- [What is required]: Print every entry, word for word, and skip the images.

Entries with animation source code
○ ○ ○ ○

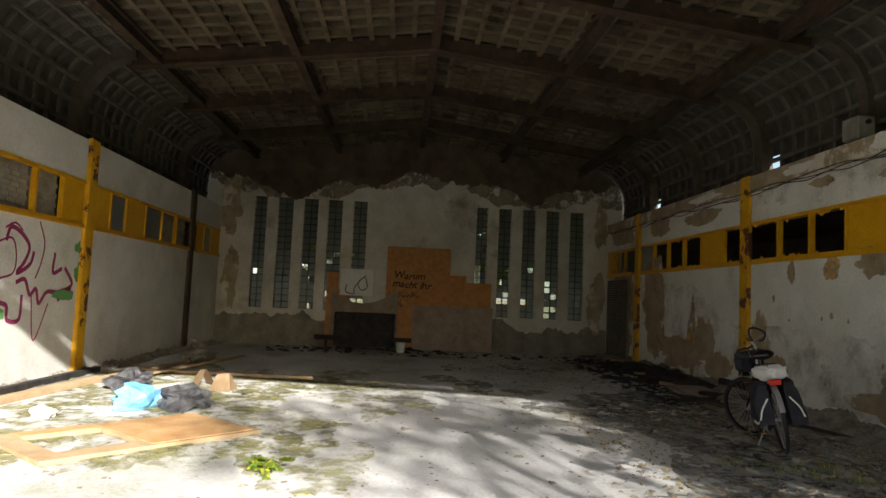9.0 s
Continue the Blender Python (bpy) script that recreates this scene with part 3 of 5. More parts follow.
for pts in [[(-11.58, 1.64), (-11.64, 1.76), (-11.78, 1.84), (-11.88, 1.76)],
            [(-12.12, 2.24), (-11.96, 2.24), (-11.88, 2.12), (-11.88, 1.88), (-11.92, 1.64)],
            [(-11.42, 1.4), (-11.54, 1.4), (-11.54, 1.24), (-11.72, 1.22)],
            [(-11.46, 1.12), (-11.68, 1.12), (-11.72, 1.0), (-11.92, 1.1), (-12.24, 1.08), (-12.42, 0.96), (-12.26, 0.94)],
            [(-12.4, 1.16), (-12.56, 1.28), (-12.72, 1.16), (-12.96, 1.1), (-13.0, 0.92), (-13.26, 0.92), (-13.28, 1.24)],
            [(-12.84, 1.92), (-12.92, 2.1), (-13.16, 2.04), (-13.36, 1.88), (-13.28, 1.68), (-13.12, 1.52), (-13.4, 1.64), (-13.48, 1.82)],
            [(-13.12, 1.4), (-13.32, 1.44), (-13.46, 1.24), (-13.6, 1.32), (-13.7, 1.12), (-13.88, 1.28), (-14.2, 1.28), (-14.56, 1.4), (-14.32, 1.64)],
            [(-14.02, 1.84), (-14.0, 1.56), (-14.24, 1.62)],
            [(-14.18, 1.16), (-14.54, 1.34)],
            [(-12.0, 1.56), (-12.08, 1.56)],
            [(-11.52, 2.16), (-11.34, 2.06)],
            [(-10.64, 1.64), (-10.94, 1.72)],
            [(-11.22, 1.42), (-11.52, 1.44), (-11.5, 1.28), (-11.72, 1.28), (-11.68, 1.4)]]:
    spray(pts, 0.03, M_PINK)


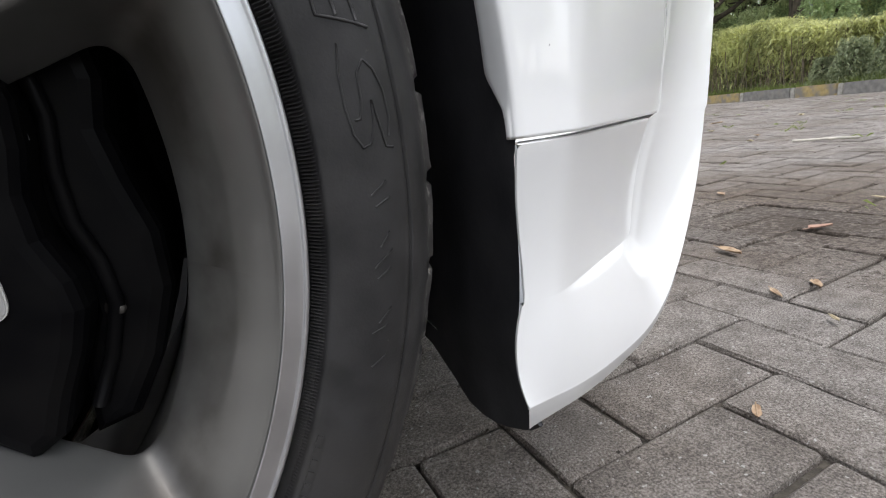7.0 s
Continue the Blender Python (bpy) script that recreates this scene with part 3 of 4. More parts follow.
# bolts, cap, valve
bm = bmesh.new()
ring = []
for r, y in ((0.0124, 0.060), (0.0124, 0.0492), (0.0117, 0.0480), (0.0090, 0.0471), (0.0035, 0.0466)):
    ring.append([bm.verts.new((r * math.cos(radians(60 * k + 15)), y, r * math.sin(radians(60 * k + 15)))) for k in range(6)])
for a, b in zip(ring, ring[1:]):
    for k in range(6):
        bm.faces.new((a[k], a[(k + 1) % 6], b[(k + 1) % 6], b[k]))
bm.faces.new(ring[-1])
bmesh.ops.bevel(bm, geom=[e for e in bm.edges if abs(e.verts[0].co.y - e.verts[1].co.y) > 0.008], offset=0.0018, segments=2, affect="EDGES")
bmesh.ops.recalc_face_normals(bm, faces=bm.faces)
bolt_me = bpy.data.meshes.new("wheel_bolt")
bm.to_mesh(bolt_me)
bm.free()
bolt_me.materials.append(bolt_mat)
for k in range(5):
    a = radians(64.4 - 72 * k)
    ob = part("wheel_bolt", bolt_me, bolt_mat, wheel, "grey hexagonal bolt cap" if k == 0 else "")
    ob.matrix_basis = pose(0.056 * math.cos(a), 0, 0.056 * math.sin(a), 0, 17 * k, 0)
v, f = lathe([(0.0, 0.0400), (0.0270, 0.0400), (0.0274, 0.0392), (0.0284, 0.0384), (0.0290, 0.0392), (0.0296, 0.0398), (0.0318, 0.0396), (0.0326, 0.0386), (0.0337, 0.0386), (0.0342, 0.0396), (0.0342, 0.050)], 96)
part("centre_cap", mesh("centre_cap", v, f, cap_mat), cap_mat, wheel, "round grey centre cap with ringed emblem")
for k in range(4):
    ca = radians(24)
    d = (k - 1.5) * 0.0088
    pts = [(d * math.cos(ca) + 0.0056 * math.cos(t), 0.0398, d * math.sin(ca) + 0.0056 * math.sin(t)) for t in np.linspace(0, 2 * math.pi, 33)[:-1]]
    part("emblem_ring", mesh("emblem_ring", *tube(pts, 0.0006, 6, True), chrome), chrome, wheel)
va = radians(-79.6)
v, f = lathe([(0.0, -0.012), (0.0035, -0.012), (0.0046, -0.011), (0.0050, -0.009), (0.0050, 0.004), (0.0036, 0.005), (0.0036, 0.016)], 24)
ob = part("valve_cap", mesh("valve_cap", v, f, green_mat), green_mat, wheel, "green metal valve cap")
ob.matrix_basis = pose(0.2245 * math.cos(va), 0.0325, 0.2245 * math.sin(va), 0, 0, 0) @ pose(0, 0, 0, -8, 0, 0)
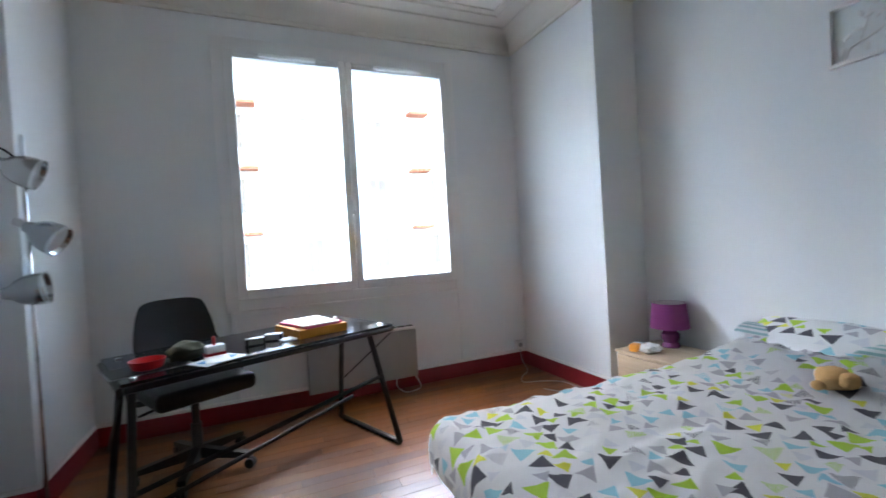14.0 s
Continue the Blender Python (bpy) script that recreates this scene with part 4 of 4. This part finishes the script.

○ ○ ○ ○

- [Finished task]:
9.0 s
Continue the Blender Python (bpy) script that recreates this scene with part 3 of 5. More parts follow.
for pts in [[(-11.58, 1.64), (-11.64, 1.76), (-11.78, 1.84), (-11.88, 1.76)],
            [(-12.12, 2.24), (-11.96, 2.24), (-11.88, 2.12), (-11.88, 1.88), (-11.92, 1.64)],
            [(-11.42, 1.4), (-11.54, 1.4), (-11.54, 1.24), (-11.72, 1.22)],
            [(-11.46, 1.12), (-11.68, 1.12), (-11.72, 1.0), (-11.92, 1.1), (-12.24, 1.08), (-12.42, 0.96), (-12.26, 0.94)],
            [(-12.4, 1.16), (-12.56, 1.28), (-12.72, 1.16), (-12.96, 1.1), (-13.0, 0.92), (-13.26, 0.92), (-13.28, 1.24)],
            [(-12.84, 1.92), (-12.92, 2.1), (-13.16, 2.04), (-13.36, 1.88), (-13.28, 1.68), (-13.12, 1.52), (-13.4, 1.64), (-13.48, 1.82)],
            [(-13.12, 1.4), (-13.32, 1.44), (-13.46, 1.24), (-13.6, 1.32), (-13.7, 1.12), (-13.88, 1.28), (-14.2, 1.28), (-14.56, 1.4), (-14.32, 1.64)],
            [(-14.02, 1.84), (-14.0, 1.56), (-14.24, 1.62)],
            [(-14.18, 1.16), (-14.54, 1.34)],
            [(-12.0, 1.56), (-12.08, 1.56)],
            [(-11.52, 2.16), (-11.34, 2.06)],
            [(-10.64, 1.64), (-10.94, 1.72)],
            [(-11.22, 1.42), (-11.52, 1.44), (-11.5, 1.28), (-11.72, 1.28), (-11.68, 1.4)]]:
    spray(pts, 0.03, M_PINK)


7.0 s
Continue the Blender Python (bpy) script that recreates this scene with part 3 of 4. More parts follow.
# bolts, cap, valve
bm = bmesh.new()
ring = []
for r, y in ((0.0124, 0.060), (0.0124, 0.0492), (0.0117, 0.0480), (0.0090, 0.0471), (0.0035, 0.0466)):
    ring.append([bm.verts.new((r * math.cos(radians(60 * k + 15)), y, r * math.sin(radians(60 * k + 15)))) for k in range(6)])
for a, b in zip(ring, ring[1:]):
    for k in range(6):
        bm.faces.new((a[k], a[(k + 1) % 6], b[(k + 1) % 6], b[k]))
bm.faces.new(ring[-1])
bmesh.ops.bevel(bm, geom=[e for e in bm.edges if abs(e.verts[0].co.y - e.verts[1].co.y) > 0.008], offset=0.0018, segments=2, affect="EDGES")
bmesh.ops.recalc_face_normals(bm, faces=bm.faces)
bolt_me = bpy.data.meshes.new("wheel_bolt")
bm.to_mesh(bolt_me)
bm.free()
bolt_me.materials.append(bolt_mat)
for k in range(5):
    a = radians(64.4 - 72 * k)
    ob = part("wheel_bolt", bolt_me, bolt_mat, wheel, "grey hexagonal bolt cap" if k == 0 else "")
    ob.matrix_basis = pose(0.056 * math.cos(a), 0, 0.056 * math.sin(a), 0, 17 * k, 0)
v, f = lathe([(0.0, 0.0400), (0.0270, 0.0400), (0.0274, 0.0392), (0.0284, 0.0384), (0.0290, 0.0392), (0.0296, 0.0398), (0.0318, 0.0396), (0.0326, 0.0386), (0.0337, 0.0386), (0.0342, 0.0396), (0.0342, 0.050)], 96)
part("centre_cap", mesh("centre_cap", v, f, cap_mat), cap_mat, wheel, "round grey centre cap with ringed emblem")
for k in range(4):
    ca = radians(24)
    d = (k - 1.5) * 0.0088
    pts = [(d * math.cos(ca) + 0.0056 * math.cos(t), 0.0398, d * math.sin(ca) + 0.0056 * math.sin(t)) for t in np.linspace(0, 2 * math.pi, 33)[:-1]]
    part("emblem_ring", mesh("emblem_ring", *tube(pts, 0.0006, 6, True), chrome), chrome, wheel)
va = radians(-79.6)
v, f = lathe([(0.0, -0.012), (0.0035, -0.012), (0.0046, -0.011), (0.0050, -0.009), (0.0050, 0.004), (0.0036, 0.005), (0.0036, 0.016)], 24)
ob = part("valve_cap", mesh("valve_cap", v, f, green_mat), green_mat, wheel, "green metal valve cap")
ob.matrix_basis = pose(0.2245 * math.cos(va), 0.0325, 0.2245 * math.sin(va), 0, 0, 0) @ pose(0, 0, 0, -8, 0, 0)
14.0 s
Continue the Blender Python (bpy) script that recreates this scene with part 4 of 4. This part finishes the script.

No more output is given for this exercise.